Five Things You Should Not Do
- Don’t expect an expensive camera to make you a pro. An inexpensive camera, in the hands of someone who knows what they are doing will often produce better results than the most expensive camera in the hands of someone without a clue. Digital pictures still need creative inspiration, carefully considered exposure, framing and composition.
- Yes, you can do marvellous things on the computer, but this is not a substitute for getting the best image you can in the first place. Post editing can also be costly and time consuming.
- Don’t use mobile phone cameras as a first choice. Maybe one day, phone cameras will match the low end of the digital camera market for image quality. However, they don’t right now so don’t expect editors to use images taken with phones – unless, of course, the image has national news significance and you are the only one that captured the moment!

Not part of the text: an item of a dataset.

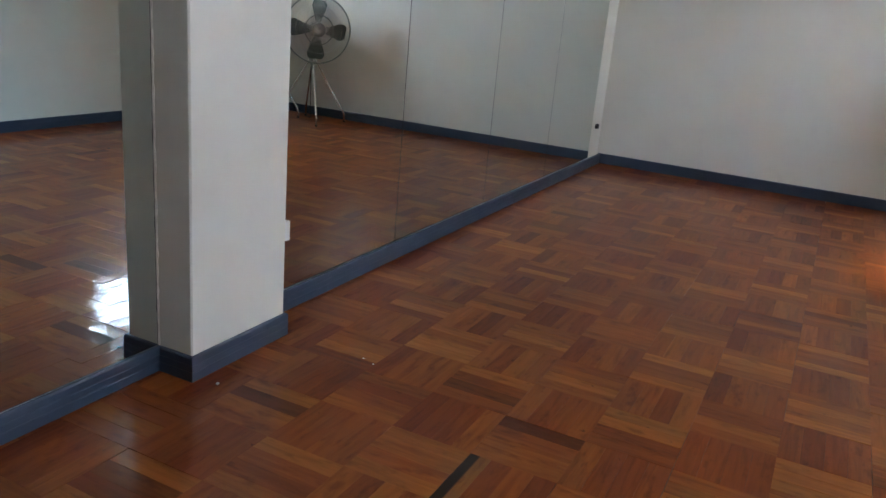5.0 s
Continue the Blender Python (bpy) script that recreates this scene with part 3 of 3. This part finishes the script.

- Don’t forget to back-up. Safeguarding your valuable images is vital. If someone runs off with your laptop or a flood trashes your hard disk you may have lost your images for ever. Images on disk should be backed-up off-site and on-site. Having key material as prints that are properly stored in a safe dry place can be the ultimate back-up if disaster strikes.
- Don’t panic. Remember your first driving lesson? Photography is like driving, the more you do it, the more you read the situation and cultivate good habits, the better you become and the more fun it will be.